Böttcher, who worked as a part-time advisor to the Netherlands-based Shell for 30 years, became the point man for developing responses to Limits to Growth by government officials, scientists and industrialists. Böttcher’s Working Group Future – nicknamed The Club of The Hague – soon published Work For The Future.
Although I have been unable to obtain an English translation of Böttcher’s report, Dutch journalists have written that it called the greenhouse effect “controversial” and suggested the exploration of tar sands, shale oils and coal advance while climate research continued. “Shell was the main sponsor of Böttcher's fight against what he himself calls the 'carbon dioxide smear,’” write Alexander Beunder, Bas van Beek,Merel de Buck and Jilles Mast in a 2020 article in de Volkskrant. “Between 1990 and 1993, the company donated a total of 142,000 guilders to its 'CO2 Project', according to documents from Böttcher's personal archive.”

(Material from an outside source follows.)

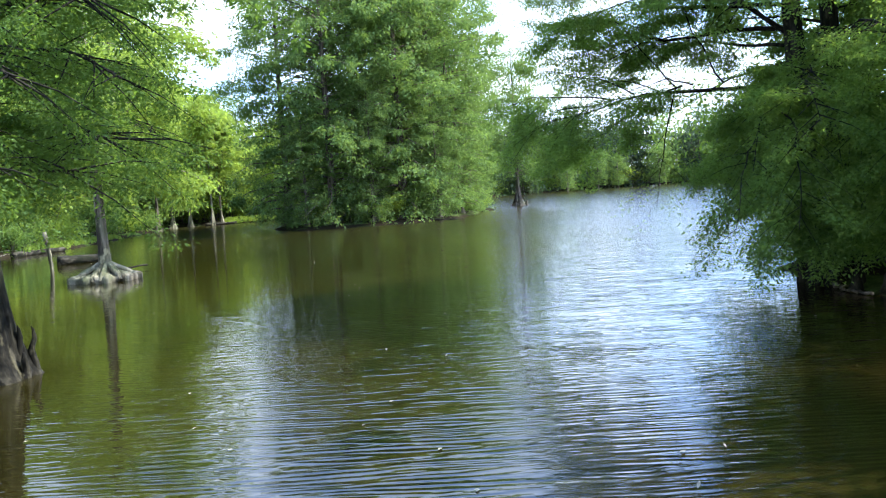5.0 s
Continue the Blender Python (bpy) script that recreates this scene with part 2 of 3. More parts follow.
def timber_material(name, dark, mid, light, along, crack=0.5):
    """Weathered timber with open grain, algae stains and scraped patches; along: grain along the object's x, else z."""
    m, n, l, p = material(name)
    tc = n.new("ShaderNodeTexCoord")

    def grain(scale, squash, detail):
        mp = n.new("ShaderNodeMapping")
        mp.inputs["Scale"].default_value = (squash, 1, 1) if along else (1, 1, squash)
        l.new(tc.outputs["Object"], mp.inputs["Vector"])
        f = n.new("ShaderNodeTexNoise")
        f.inputs["Scale"].default_value = scale
        f.inputs["Detail"].default_value = detail
        f.inputs["Roughness"].default_value = 0.6
        l.new(mp.outputs["Vector"], f.inputs["Vector"])
        return f.outputs["Fac"]

    f1, f2 = grain(46.0, 0.10, 6.0), grain(150.0, 0.035, 3.0)
    mott = noise_node(n, l, 16.0, 7.0, 0.7)
    stain = noise_node(n, l, 4.2, 6.0, 0.65)
    scrape = noise_node(n, l, 3.1, 6.0, 0.7, (1, 1, 1.6))
    c = ramp_node(n, l, mott, [(0.4, dark), (0.5, mid), (0.62, light)])
    c = mix_rgb(n, l, 0.45, c, ramp_node(n, l, f1, [(0.4, dark), (0.5, mid), (0.6, light)]))
    c = mix_rgb(n, l, ramp_node(n, l, f2, [(0.33, (crack,) * 3), (0.42, (0.0,) * 3)]), c, tuple(v * 0.3 for v in dark))
    c = mix_rgb(n, l, ramp_node(n, l, stain, [(0.42, (0.0,) * 3), (0.6, (0.85,) * 3)]), c, (dark[0] * 0.75, dark[1] * 1.05, dark[2] * 0.55))
    c = mix_rgb(n, l, ramp_node(n, l, scrape, [(0.66, (0.0,) * 3), (0.69, (0.6,) * 3)]), c, tuple(min(1, v * 1.1) for v in light))
    l.new(c, p.inputs["Base Color"])
    p.inputs["Roughness"].default_value = 0.9
    p.inputs["Specular IOR Level"].default_value = 0.04
    nb = bump_node(n, l, f1, 0.6, 0.006)
    nb = bump_node(n, l, f2, 0.7, 0.003, nb)
    l.new(bump_node(n, l, mott, 0.5, 0.004, nb), p.inputs["Normal"])
    return m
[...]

No fewer than 24 companies sponsored Böttcher's CO2 Project, a decidely pro-industry response to the the Intergovernmental Panel on Climate Change (IPCC), founded in 1988. Dutch Environment Minister Ed Nijpels convened a climate summit in Noordwijk in 1989, hoping to hammer out an international agreement to regulate greenhouse gas emissions. The UN held its ground-breaking “Earth Summit” in 1992 in Rio de Janeiro. Climate change was still non-partisan, with President George H.W. Bush signing the original Rio Declaration.
Groups like the National Association of Manufacturers felt threatened with all this momentum around climate change. The Global Climate Coalition (GCC) was formed in 1989 to advance the interests of producers and users of fossil fuels. Members included Shell, the American Petroleum Institute, National Coal Association and the U.S. Chamber of Commerce. The well-funded coalition opposed regulation to mitigate global warming and challenged the science of the IPCC, all in hopes of scuttling the 1997 Kyoto Protocol.

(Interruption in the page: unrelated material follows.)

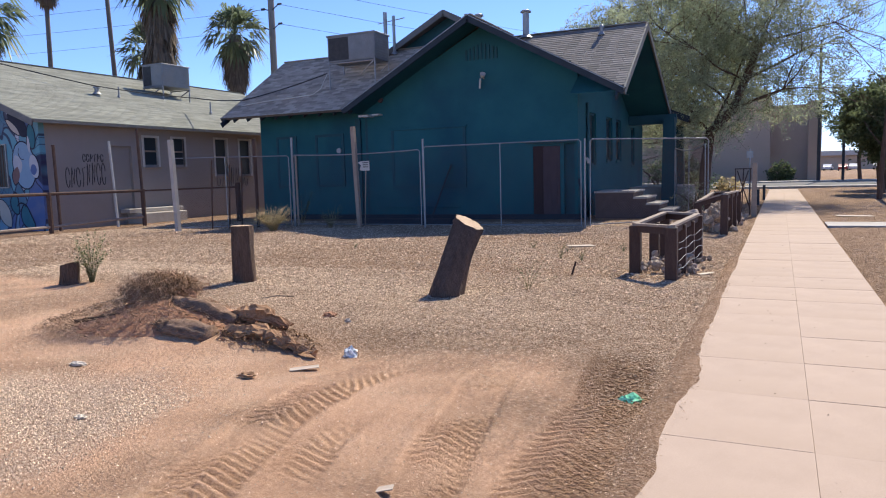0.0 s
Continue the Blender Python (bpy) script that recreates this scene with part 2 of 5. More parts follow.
def ground_height(x, y):
    h = 0.018 * wave_noise(x, y, 1, 1.1) + 0.007 * wave_noise(x, y, 2, 5.5)
    h += 0.004 * wave_noise(x, y, 3, 17)
    h += track_relief(x, y)[0]
    d = np.hypot((x + 5.45) / 1.25, (y - 5.0) / 0.85)
    h += 0.24 * np.exp(-(d ** 2) * 1.4)
    h -= 0.05 * np.exp(-(((x + 3.25) / 0.5) ** 2 + ((y - 4.95) / 0.4) ** 2))
    near = smooth(70, 25, np.hypot(x, y))
    h *= near
    walk_band = smooth(-0.95, -0.62, x) * (1 - smooth(0.8, 1.2, x))
    h = h * (1 - walk_band) - 0.03 * walk_band
    built = smooth(-18.9, -17.9, x) * (1 - smooth(-5.4, -4.2, x)) * smooth(19.6, 20.6, y)
    return h * (1 - built) - 0.02


def zones(x, y):
    """How much of the ground is wood-chip mulch and how much is pale gravel."""
    n = 0.45 * wave_noise(x, y, 21, 2.2) + 0.22 * wave_noise(x, y, 22, 6)
    edge = np.interp(x, [-20, -9, -6.5, -5, -4.2, -3, -1.6, -1.0], [9.5, 6.6, 5.7, 5.2, 4.5, 4.5, 4.5, 3.2])
    mulch = smooth(-0.7, 1.1, y - edge + n)
    mulch = np.maximum(mulch, 0.65 * smooth(-0.6, 0.5, wave_noise(x, y, 23, 1.7)) * smooth(-3.9, -5.2, x))
    mulch = np.maximum(mulch, 0.5 * smooth(-0.1, 0.7, wave_noise(x, y, 24, 2.3) + 0.3 * wave_noise(x, y, 25, 7)))
    mulch = np.maximum(mulch, 0.75 * smooth(-1.5, -0.9, x + 0.15 * n) * (x < 4))
    mulch = np.maximum(mulch, 0.5 * np.exp(-(((x + 1.7) / 0.5) ** 2 + ((y - 2.75) / 0.3) ** 2)))
    mulch = np.maximum(mulch, 0.7 * np.exp(-(((x + 1.5 + 0.2 * n) / 0.5) ** 2 + ((y - 4.1) / 0.6) ** 2)))
    mulch = np.maximum(mulch, smooth(0.7, 1.3, x) * 0.5)
    top = np.interp(x, [-12, -6, -4.4, -3.6, -3.3], [2.2, 3.15, 3.75, 3.3, 2.2])
    gravel = smooth(-0.4, 0.55, top - y + 0.4 * n) * (1 - smooth(-3.75, -3.15, x + 0.3 * n))
    gravel *= 1 - 0.75 * np.exp(-(((x + 4.25) / 0.55) ** 2 + ((y - 2.35) / 0.2) ** 2))
    return mulch * (1 - gravel), gravel


def steps(stops):
    out = []
    for a, b, s in stops:
        out.extend(np.arange(a, b - 1e-6, s))
    out.append(stops[-1][1])
    return np.array(out)


gx = steps([(-900, -100, 80), (-100, -40, 6), (-40, -14, 1), (-14, -8, 0.2), (-8, -3.6, 0.06), (-3.6, -0.6, 0.017), (-0.6, 1.6, 0.1), (1.6, 12, 0.5), (12, 60, 6), (60, 900, 80)])
gy = steps([(-60, -4, 6), (-4, 1.4, 0.4), (1.4, 2.0, 0.05), (2.0, 5.6, 0.017), (5.6, 9.5, 0.06), (9.5, 20, 0.25), (20, 60, 1), (60, 140, 8), (140, 1900, 110)])
GX, GY = np.meshgrid(gx, gy)
GZ = ground_height(GX, GY)
verts = np.stack([GX.ravel(), GY.ravel(), GZ.ravel()], 1)
nx, ny = len(gx), len(gy)
idx = np.arange(nx * ny).reshape(ny, nx)
quads = np.stack([idx[:-1, :-1].ravel(), idx[:-1, 1:].ravel(), idx[1:, 1:].ravel(), idx[1:, :-1].ravel()], 1)


def fast_mesh(name, vs, fs):
    """A mesh from arrays of vertices and equal-sized faces."""
    me = bpy.data.meshes.new(name)
    k = fs.shape[1]
    me.vertices.add(len(vs))
    me.vertices.foreach_set("co", np.ascontiguousarray(vs, dtype=np.float32).ravel())
    me.loops.add(fs.size)
    me.loops.foreach_set("vertex_index", np.ascontiguousarray(fs, dtype=np.int32).ravel())
    me.polygons.add(len(fs))
    me.polygons.foreach_set("loop_start", np.arange(0, fs.size, k, dtype=np.int32))
    me.update(calc_edges=True)
    return me


ground_mesh = fast_mesh("ground", verts, quads)
ground_mesh.polygons.foreach_set("use_smooth", [True] * len(quads))
zm, zg = zones(GX, GY)
for key, values in (("mulch", zm), ("gravel", zg), ("track", track_relief(GX, GY)[1])):
    at = ground_mesh.attributes.new(key, "FLOAT", "POINT")
    at.data.foreach_set("value", values.ravel().astype(np.float32))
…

They succeeded with the unanimous passage of the Byrd-Hagel Resolution, the bipartisan U.S. Senate effort to torpedo Kyoto. Now-President Joe Biden and then-Senator (now Climate Envoy) John Kerry joined the unanimous vote to reject the protocol on grounds that climate policy was not good economic policy. The GCC spent more than $13 million on its ad campaign. Another big spender was Koch Industries, the second-largest privately held company in the U.S., involved in the manufacturing, refining and distribution of petroleum, chemicals and energy.
Patriarch Fred Koch was a founding member of the John Birch Society. He turned over his industrial empire to sons Charles and David (now deceased) in 1967. From 1997 to 2017, the Koch Brothers spent $127 million on nearly 100 organizations promoting the Great Climate Change Conspiracy Theory, including Americans for Prosperity, the Heritage Foundation, Cato Institute, Manhattan Institute and the Foundation for Research on Economics and the Environment, according to Greenpeace – an admittedly biased organization. (Do numbers lie?)
Indeed, do numbers lie? When Teller gave his warning in 1957, global average temperature was 57 degrees Fahrenheit. The world recorded its hottest day ever this past July, according the U.S. National Centers on Environmental Prediction. The global average temperature hit 63 degrees.
I say, it adds up. You just have to have all the right numbers. What say you?